(Records with scene code)
━━━━━━

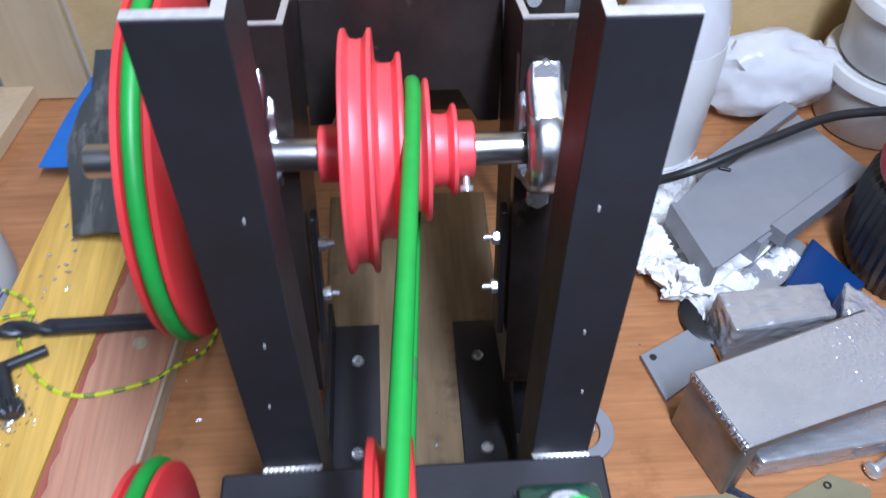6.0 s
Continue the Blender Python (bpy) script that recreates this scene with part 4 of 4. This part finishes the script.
part("floor_panel", prism([(0.344, 0.357), (0.419, 0.408), (0.529, 0.487), (0.492, 0.562), (0.388, 0.482), (0.381, 0.489), (0.324, 0.434)], TZ, TZ + 0.004, "Z", 0.0008), M_grey_plastic, tray)
lip("end_flange", (0.322, 0.434), (0.341, 0.354), 0.006, TZ - 0.016, TZ + 0.012, M_grey_plastic, tray)
lip("side_flange", (0.421, 0.391), (0.534, 0.470), 0.017, TZ - 0.010, TZ + 0.009, M_grey_plastic, tray)
lip("back_flange", (0.386, 0.484), (0.492, 0.566), 0.017, TZ - 0.002, TZ + 0.009, M_grey_plastic, tray)
part("leg_panel", prism([(0.37, 0.42), (0.40, 0.39), (0.5, 0.47), (0.47, 0.5)], 0.0003, TZ - 0.0003, "Z", 0.001), M_grey_plastic, tray)
for hx, hy in ((0.384, 0.483), (0.419, 0.404)):
    part("burr", turned(box(0, 0.012, 0, 0.003, TZ + 0.0042, TZ + 0.0075, 0.0008), hx, hy, 0, -20), M_scale, tray, "ragged dark saw burr")

lump("crumpled_tissue", (0.293, 0.408, 0.0), (0.034, 0.026, 0.017), 1, M_tissue, "crumpled white tissue on the bench", "tissue", 0.7)
lump("crumpled_tissue", (0.332, 0.370, 0.0), (0.030, 0.023, 0.02), 2, M_tissue, "crumpled white tissue on the bench", "tissue", 0.7)
strip = draped(24, 8, lambda u, v: (0.338 + 0.1 * u - 0.03 * v, 0.352 + 0.062 * u + 0.035 * v, 0.012 + 0.01 * math.sin(5 * u + 2 * v) ** 2 + 0.008 * u), 0.001)
tagged(part("paper_strip", strip, M_white, None, "", 60), "bright white paper strip under the grey plastic", "paper")
bag = draped(44, 30, lambda u, v: tuple(Matrix.Translation((0.330, 0.40, 0)) @ Matrix.Rotation(radians(29), 4, "Z") @ Vector(
    (-0.026 + 0.13 * u + 0.01 * noise.noise(Vector((1, 4 * v, 2))), -0.066 + 0.15 * v + 0.012 * noise.noise(Vector((4 * u, 3, 5))),
     0.0032 + 0.026 * abs(noise.noise(Vector((6 * u, 5 * v, 8)))) + 0.012 * abs(noise.noise(Vector((15 * u, 13 * v, 3))))))), 0.0006)
tagged(part("crumpled_bag", bag, M_tissue, None, "", 25), "crumpled white plastic bag under the grey offcut", "plastic bag")
film = draped(22, 12, lambda u, v: (0.285 + 0.1 * u + 0.03 * v, 0.43 + 0.10 * v + 0.02 * u, 0.004 + 0.012 * abs(noise.noise(Vector((9 * u, 7 * v, 1))))), 0.0006)
tagged(part("clear_film", film, M_bag, None, "", 30), "crinkled clear plastic film", "plastic film")
disc = revolve([(0, 0), (0, 0.03), (0.002, 0.032), (0.006, 0.032), (0.008, 0.028), (0.008, 0)], (0.352, 0.338, 0.0003), "Z", 40)
tagged(part("dark_disc", disc, M_motor, None, "", 35), "dark round cap on the bench", "cap")

cable = pipe(smooth_path([(0.165, 0.43, 0.2), (0.168, 0.455, 0.1), (0.175, 0.485, 0.03), (0.21, 0.51, 0.008), (0.262, 0.515, 0.008), (0.31, 0.488, 0.03), (0.36, 0.478, 0.058), (0.435, 0.5, 0.074), (0.53, 0.525, 0.082), (0.7, 0.52, 0.075), (0.9, 0.5, 0.01)], 10), 0.0048, 12)
tagged(part("power_cable", cable, M_black, None, "", 60), "thick black power cable looping across the bench", "cable")


def skewed_block(name, corners, z0, z1, mat, label, category, bevel, seed=0, crumple=0.0):
    """A block on four plan corners, with softened edges and a slightly crumpled skin."""
    th = thing(name, (corners[0][0], corners[0][1], z0), label, category)
    bm = prism(corners, z0, z1, "Z", bevel)
    if crumple:
        bmesh.ops.subdivide_edges(bm, edges=[e for e in bm.edges if e.calc_length() > 0.012], cuts=22, use_grid_fill=True)
        bm.normal_update()
        for v in bm.verts:
            v.co += v.normal * crumple * (abs(noise.noise(v.co * 70 + Vector((seed, 0, 0)))) + 0.55 * abs(noise.noise(v.co * 190)) - 0.25)
    part("block_body", bm, mat, th, smooth=28 if crumple else 50)
    return th


wr = thing("wrapped_channel", (0.29, 0.23, 0), "grey steel channel section wrapped in clinging film", "steel section")
part("top_plate", prism([(0.285, 0.236), (0.309, 0.169), (0.475, 0.216), (0.443, 0.288)], 0.069, 0.080, "Z", 0.0025), M_post, wr, smooth=40)
part("end_wall", prism([(0.287, 0.236), (0.311, 0.170), (0.323, 0.1735), (0.299, 0.2395)], 0.0003, 0.0687, "Z", 0.0015), M_post, wr, smooth=40)
part("back_wall", prism([(0.300, 0.2385), (0.3045, 0.2275), (0.446, 0.268), (0.441, 0.2865)], 0.0003, 0.0687, "Z", 0.001), M_post, wr)
wrapfilm = draped(150, 64, lambda u, v: (0.2875 + 0.0235 * (1 - v) + 0.156 * u + 0.006 * u * (1 - v), 0.2345 - 0.064 * (1 - v) + 0.05 * u - 0.005 * u * (1 - v), 0.0807 + 0.0013 * max(0, 0.5 * abs(noise.noise(Vector((30 * u, 14 * v, 4)))) + 0.8 * abs(noise.noise(Vector((70 * u, 30 * v, 9)))) + 1.5 * min(u - 0.62, 0.12) + 0.25 * v - 0.42)), 0.0004)
part("film_wrap", wrapfilm, M_wrap, wr, "crinkled clinging film over the top", 20)
frayed = bmesh.new()
rng = random.Random(12)
for k in range(46):
    f = k / 45
    c = Vector((0.2852 + 0.0235 * f, 0.2355 - 0.066 * f, 0.0796))
    pipe([c + Vector((rng.uniform(-0.002, 0.001), rng.uniform(-0.002, 0.002), rng.uniform(-0.004, 0.0002))), c + Vector((rng.uniform(-0.001, 0.003), rng.uniform(-0.002, 0.002), rng.uniform(0.0002, 0.0022)))], rng.uniform(0.0004, 0.0009), 5, frayed)
part("frayed_edge", frayed, M_swarf, wr, "frayed bright film edge", 40)
ub = skewed_block("wrapped_strip", [(0.335, 0.205), (0.342, 0.183), (0.475, 0.2), (0.468, 0.235)], 0.0003, 0.026, M_wrap, "thin alloy strip wrapped in film under the channel", "alloy strip", 0.002, 5, 0.002)
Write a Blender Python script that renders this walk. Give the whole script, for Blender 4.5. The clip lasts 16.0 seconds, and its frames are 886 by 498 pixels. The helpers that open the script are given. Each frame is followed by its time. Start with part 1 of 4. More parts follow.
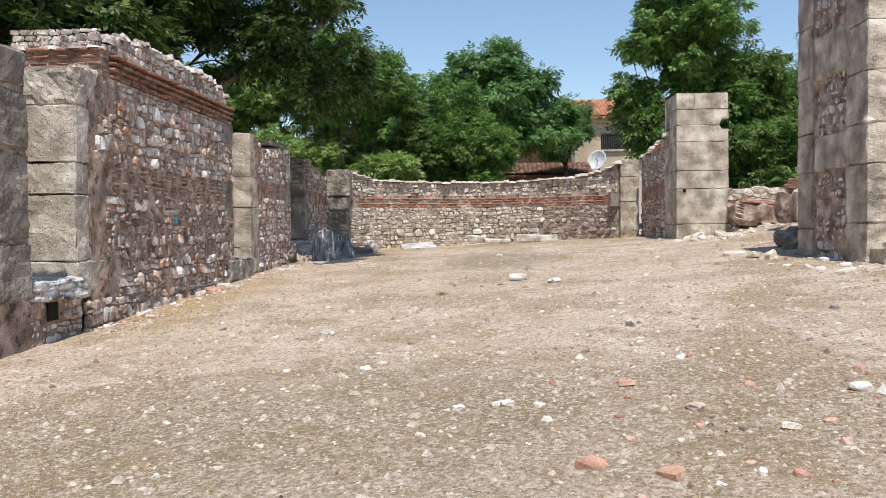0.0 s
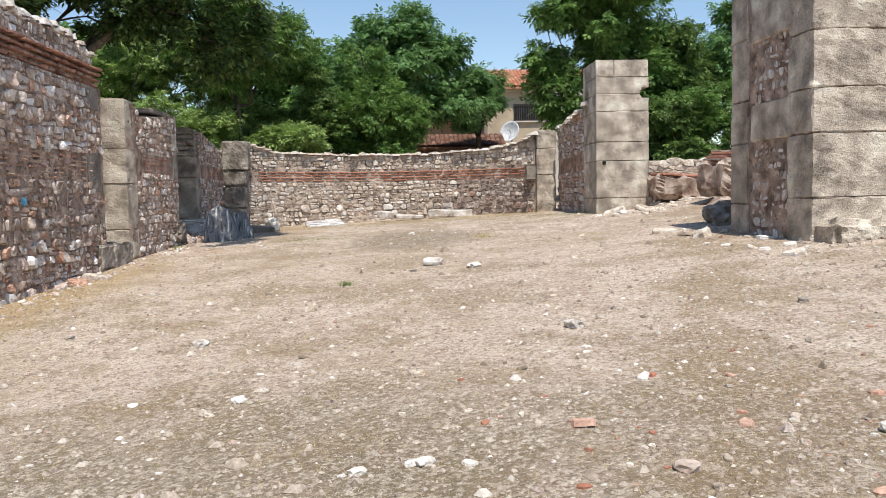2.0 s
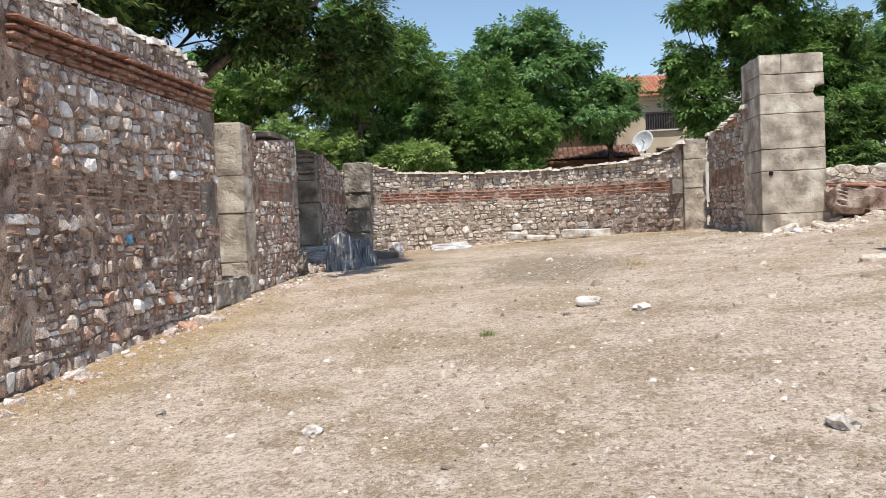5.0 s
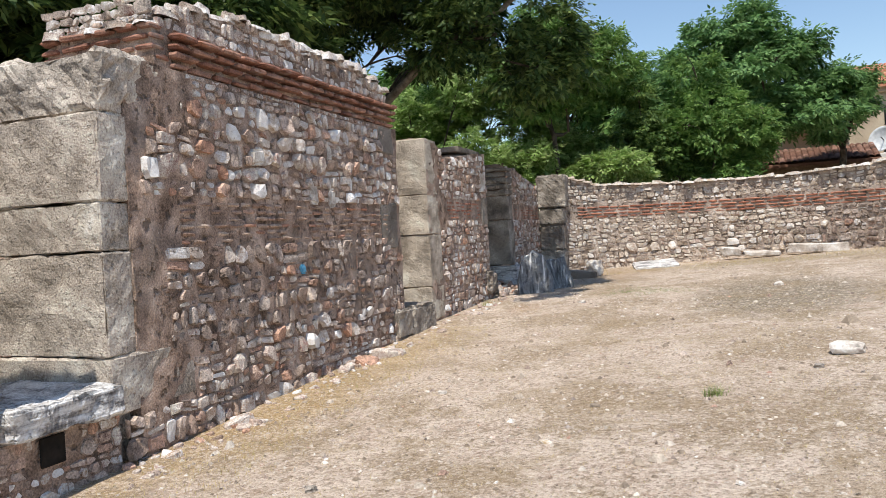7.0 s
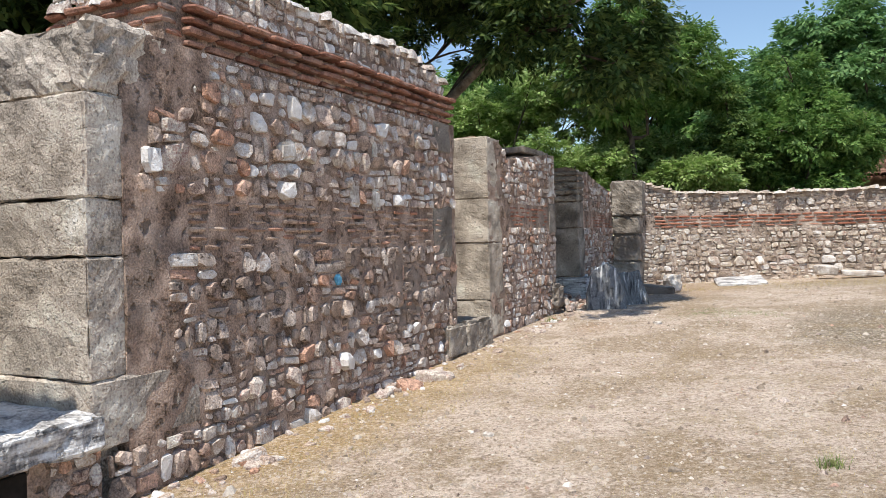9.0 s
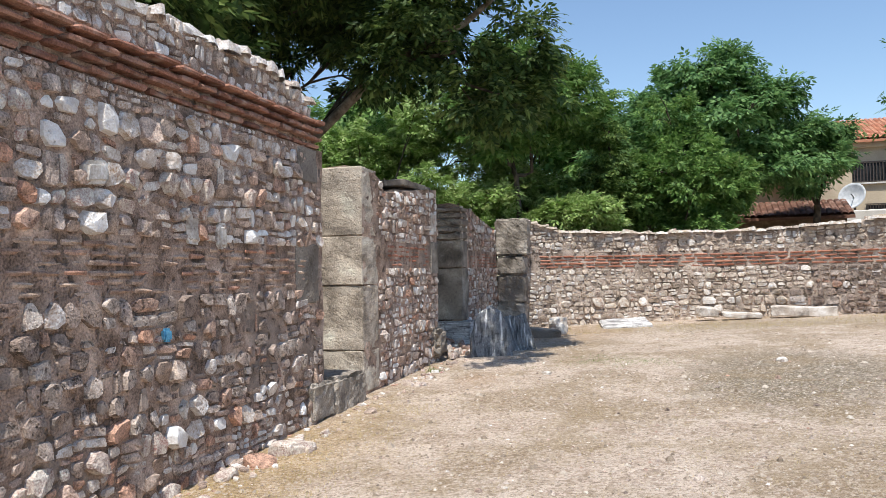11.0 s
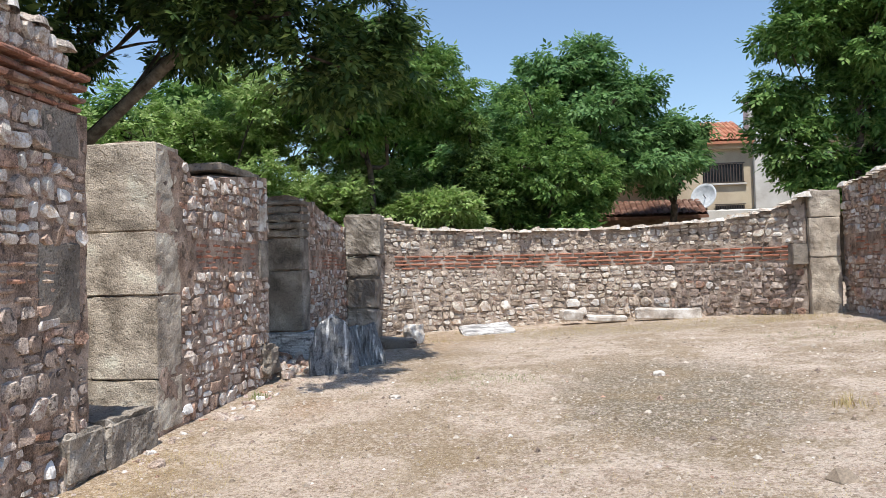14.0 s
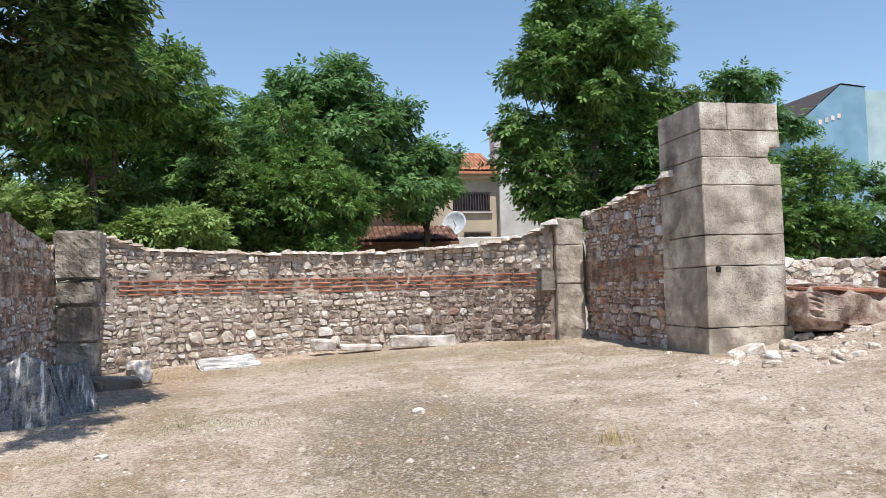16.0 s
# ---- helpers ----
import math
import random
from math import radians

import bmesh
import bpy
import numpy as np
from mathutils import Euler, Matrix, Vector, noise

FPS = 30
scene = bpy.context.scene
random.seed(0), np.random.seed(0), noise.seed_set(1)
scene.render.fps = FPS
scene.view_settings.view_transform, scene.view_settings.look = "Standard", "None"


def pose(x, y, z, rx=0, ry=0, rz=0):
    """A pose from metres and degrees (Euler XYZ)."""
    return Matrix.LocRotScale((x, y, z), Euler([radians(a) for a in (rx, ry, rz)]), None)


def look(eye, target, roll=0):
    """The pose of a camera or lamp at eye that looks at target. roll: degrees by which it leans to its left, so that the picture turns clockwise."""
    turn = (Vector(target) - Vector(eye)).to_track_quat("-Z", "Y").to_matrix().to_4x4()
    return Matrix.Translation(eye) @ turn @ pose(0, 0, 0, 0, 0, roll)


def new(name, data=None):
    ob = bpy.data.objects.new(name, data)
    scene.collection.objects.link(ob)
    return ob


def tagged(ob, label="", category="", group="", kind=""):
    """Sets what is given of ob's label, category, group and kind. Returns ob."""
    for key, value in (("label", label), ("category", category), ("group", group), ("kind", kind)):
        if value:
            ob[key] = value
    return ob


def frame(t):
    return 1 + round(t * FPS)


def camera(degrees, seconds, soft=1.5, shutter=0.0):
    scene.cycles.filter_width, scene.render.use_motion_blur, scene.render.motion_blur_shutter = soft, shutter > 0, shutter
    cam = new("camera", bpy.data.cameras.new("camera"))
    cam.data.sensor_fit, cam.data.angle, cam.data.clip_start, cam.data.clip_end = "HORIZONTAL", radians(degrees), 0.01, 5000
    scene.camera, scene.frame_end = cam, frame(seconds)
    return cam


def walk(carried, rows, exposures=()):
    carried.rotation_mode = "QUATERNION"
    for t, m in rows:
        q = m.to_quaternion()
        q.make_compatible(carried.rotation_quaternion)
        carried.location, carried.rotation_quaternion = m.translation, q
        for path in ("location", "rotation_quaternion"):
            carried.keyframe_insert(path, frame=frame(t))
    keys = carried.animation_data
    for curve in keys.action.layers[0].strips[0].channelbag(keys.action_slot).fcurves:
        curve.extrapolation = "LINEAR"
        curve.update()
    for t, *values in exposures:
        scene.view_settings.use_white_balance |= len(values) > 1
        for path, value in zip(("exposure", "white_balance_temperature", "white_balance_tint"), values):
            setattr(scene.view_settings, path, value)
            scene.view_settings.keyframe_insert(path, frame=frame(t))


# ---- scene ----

━━━━━━

| Work required |
Gather all lines of the records that include the word "roll".

| Exercise response |
def look(eye, target, roll=0):
    """The pose of a camera or lamp at eye that looks at target. roll: degrees by which it leans to its left, so that the picture turns clockwise."""
    return Matrix.Translation(eye) @ turn @ pose(0, 0, 0, 0, 0, roll)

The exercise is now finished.